Oregon’s Columbia River Gorge is home to several mountain biking areas that offer everything from cross-country to freeride trails, set among diverse geographical features including wet forests, volcanic plains and mixed oak savanna.
It’s a place where riders with different skill levels and interests can all find something to get excited about. It’s also one of the most stunningly beautiful regions in the Northwest. Most trails offer glimpses of the majestic Columbia River and surrounding forest and farmland. With rolling singletrack-, freeride- and Enduro-style trails interspersed with man-made features, log rides, drops and gaps, the Gorge is a place you can keep coming back to.
The Mt. Hood National Forest, an old-growth wonder filled with dense vegetation — including Douglas-fir, western hemlock, western red cedar and hardwood trees — is home to 140 miles of mountain biking trails and multi-use trails open to bikes.

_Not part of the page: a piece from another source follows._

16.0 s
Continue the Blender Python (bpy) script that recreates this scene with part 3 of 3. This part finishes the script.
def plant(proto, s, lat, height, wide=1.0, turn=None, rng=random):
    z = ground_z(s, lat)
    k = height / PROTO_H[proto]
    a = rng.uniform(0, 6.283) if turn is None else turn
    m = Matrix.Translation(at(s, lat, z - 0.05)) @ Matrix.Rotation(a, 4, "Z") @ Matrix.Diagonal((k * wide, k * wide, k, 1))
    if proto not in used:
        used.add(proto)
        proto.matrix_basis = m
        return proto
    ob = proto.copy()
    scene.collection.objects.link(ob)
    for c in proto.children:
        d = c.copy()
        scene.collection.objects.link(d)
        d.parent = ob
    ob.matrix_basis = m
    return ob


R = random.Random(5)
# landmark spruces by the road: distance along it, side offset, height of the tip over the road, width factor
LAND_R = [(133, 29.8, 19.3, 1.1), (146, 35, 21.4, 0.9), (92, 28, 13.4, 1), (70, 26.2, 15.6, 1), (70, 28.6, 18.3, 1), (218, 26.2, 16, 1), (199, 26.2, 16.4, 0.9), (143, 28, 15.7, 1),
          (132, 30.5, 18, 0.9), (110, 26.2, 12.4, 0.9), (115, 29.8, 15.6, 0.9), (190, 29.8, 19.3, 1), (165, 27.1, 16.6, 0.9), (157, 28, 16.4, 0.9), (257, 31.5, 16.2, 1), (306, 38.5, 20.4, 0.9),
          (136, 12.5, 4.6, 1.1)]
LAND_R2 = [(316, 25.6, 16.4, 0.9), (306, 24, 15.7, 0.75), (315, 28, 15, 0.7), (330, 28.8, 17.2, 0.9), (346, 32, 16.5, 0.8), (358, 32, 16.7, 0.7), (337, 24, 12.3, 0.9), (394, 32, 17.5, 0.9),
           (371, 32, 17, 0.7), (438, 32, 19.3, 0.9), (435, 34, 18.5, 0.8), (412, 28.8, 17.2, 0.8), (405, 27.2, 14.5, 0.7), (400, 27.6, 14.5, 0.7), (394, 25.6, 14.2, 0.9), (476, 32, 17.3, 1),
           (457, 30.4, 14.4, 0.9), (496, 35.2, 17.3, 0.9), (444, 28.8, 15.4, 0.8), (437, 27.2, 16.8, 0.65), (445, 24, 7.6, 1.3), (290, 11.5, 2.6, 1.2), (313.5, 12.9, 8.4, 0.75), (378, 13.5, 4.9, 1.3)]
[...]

To the west of the mountain, the Sandy Ridge area contains 15 outstanding miles of flow singletrack and decent winter accessibility due to its location. More than a dozen trailheads off Highway 35 from Hood River provide miles and miles of incredible alpine and subalpine trails in the summer, with remote and rugged riding through backcountry forests.
On Mt. Hood itself, check out 40 miles of lift-serviced riding, a freeride park and a skills park at Mt. Hood Skibowl. Keep in mind that the riding season is a bit shorter for these high-elevation areas; typically, it lasts from snowmelt to snowfall. Mt. Hood is also home to the iconic Timberline Lodge, a National Historic Landmark.
Nearby towns, including Hood River, The Dalles, Cascade Locks and Government Camp, can serve as base camp before and after trail-riding days. With a wide selection of restaurants, breweries, hotels, campsites and bike shops around these towns, you’ll have access to plenty of resources to help you out along the trails and after a hard day of riding.